Outsourcing work is pretty common in the language industry, helping companies to save substantial capital and training time, without the need to manage specialized personnel. However, in many cases, what is designed to relieve the client can often turn out to be a bigger burden than they initially anticipated.
In this post, we’re going to take a look at the client-vendor relationship from both sides; exploring some tips and tricks you can implement to generate maximum value from your everyday collaborations.
Keep Lines of Communication Open
When things go well we’re more than happy to share them with our friends and colleagues. However, when we hit a wall (or in this case a translation conundrum) so many professionals are unwilling to reach out and ask for help.
Although it may seem a little embarrassing at first, especially if you’ve just set up a new collaboration, it’s best to inform your client of any issues that arise from the outset. They can often provide useful advice and help you save time when it comes to researching.
That said, you shouldn’t bombard your client with emails day after day. Try grouping your queries together into a single email or even requesting a quick call to clear up all your questions at once.
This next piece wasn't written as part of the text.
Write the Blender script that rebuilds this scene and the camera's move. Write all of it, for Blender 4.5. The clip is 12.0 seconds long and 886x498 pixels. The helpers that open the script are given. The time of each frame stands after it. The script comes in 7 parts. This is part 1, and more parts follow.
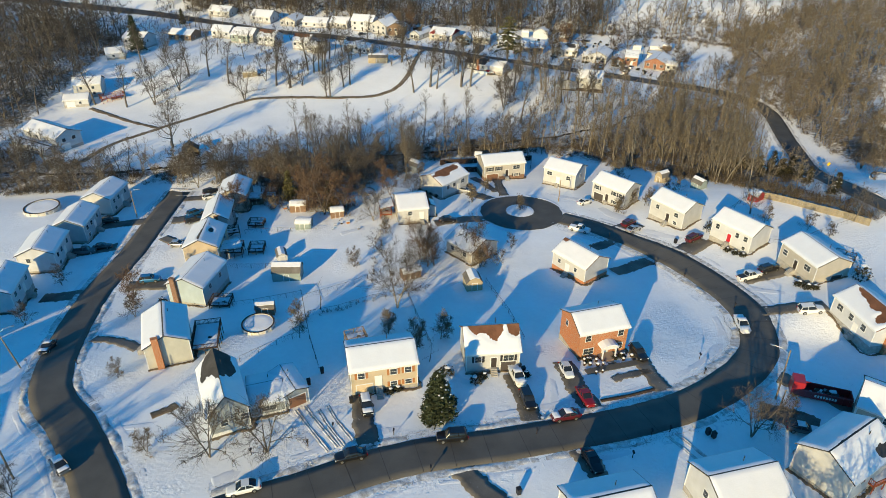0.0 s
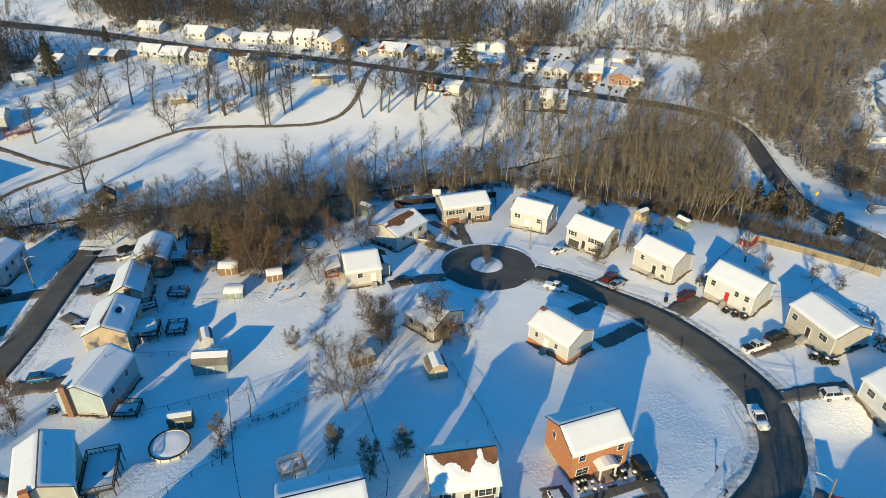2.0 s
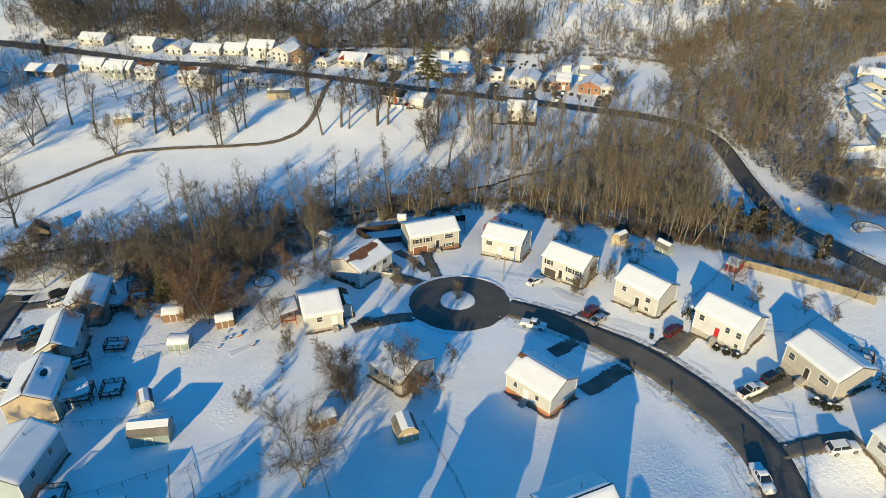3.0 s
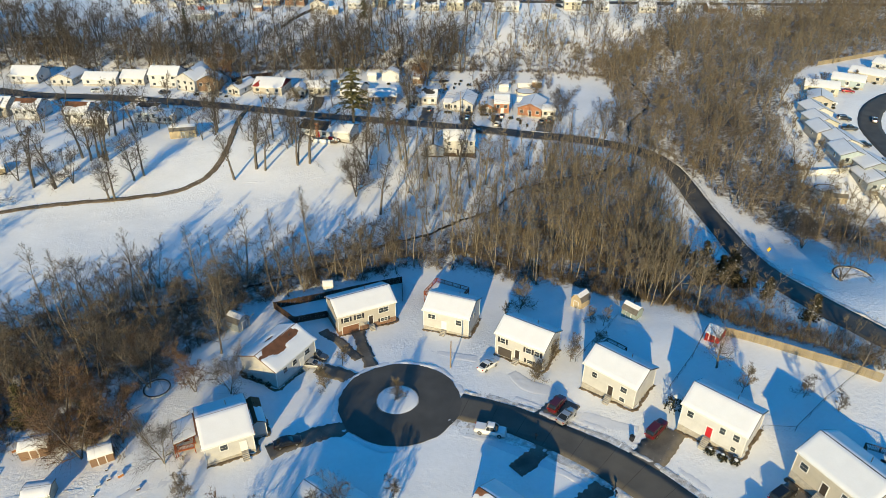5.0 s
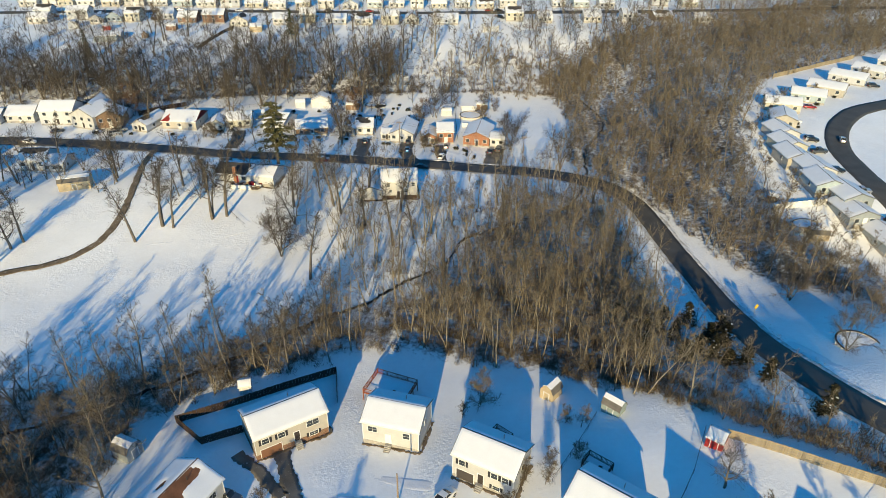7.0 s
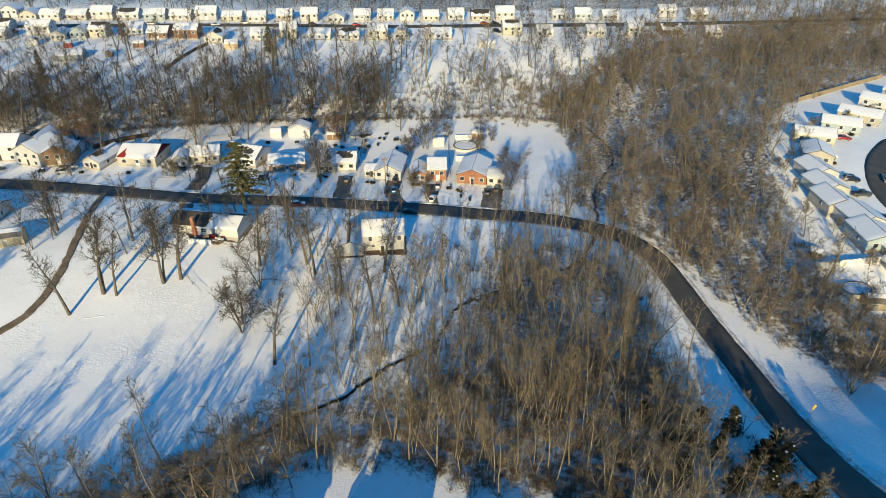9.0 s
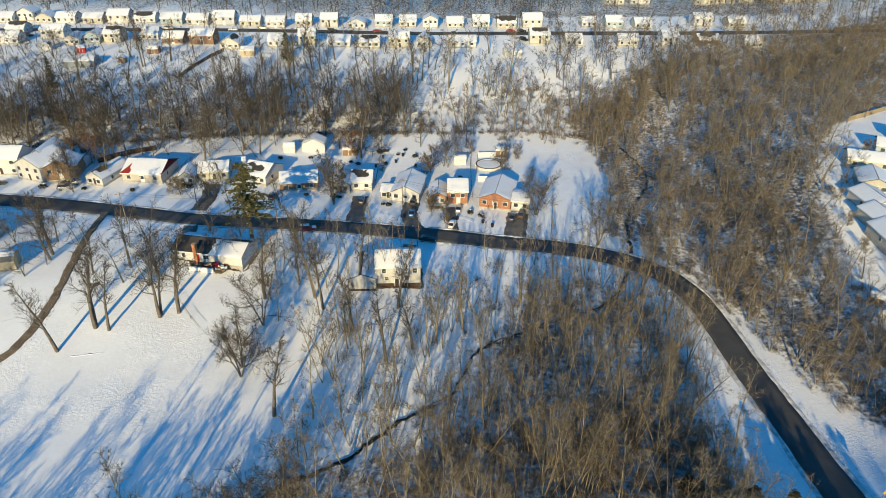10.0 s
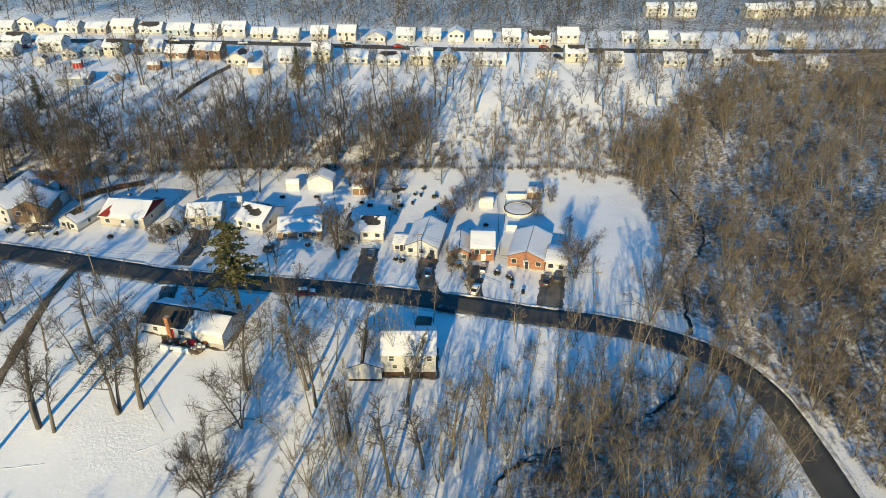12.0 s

A Little Interest Goes a Long Way
Sometimes working for big translation agencies can make you feel a little undervalued. You receive automated emails asking about your availability and are put in touch with a different project manager almost every week.
It’s often these somewhat cold communication techniques that destroy young translators’ eagerness and excitement for the translation profession. Of course, there are two sides to every story. With global content volumes increasing year after year, life can be pretty stressful for the project managers employed by these language powerhouses.
However, a few small adjustments can make a real difference to a vendor’s experience collaborating with you. For starters, assigning project managers to specific vendors can help the individuals to build up a rapport. This means vendors will be more likely to ask for help when issues arise and prevent issues further down the line.
Then, there’s the issue of the automated emails. Even if your company doesn’t quite have the capacity to type out a personalized email to each and every vendor, invest a little time in making those templates a little more engaging. This can go a long way toward making your vendors feel appreciated.
Clarity is Key
Lack of clearly defined expectations can cause big problems in the translation sector. And yet, assumption of understanding is still all too common in client-vendor relationships.
These days, an email asking a professional to translate a text is not enough. They need style guides, advice from the end-client, and maybe even a glossary.
Of course, both parties need to take responsibility for ensuring understanding and creating the desired outcome. After all, projects with clear definitions and expectations are more likely to be completed at a higher standard and require minimal editing.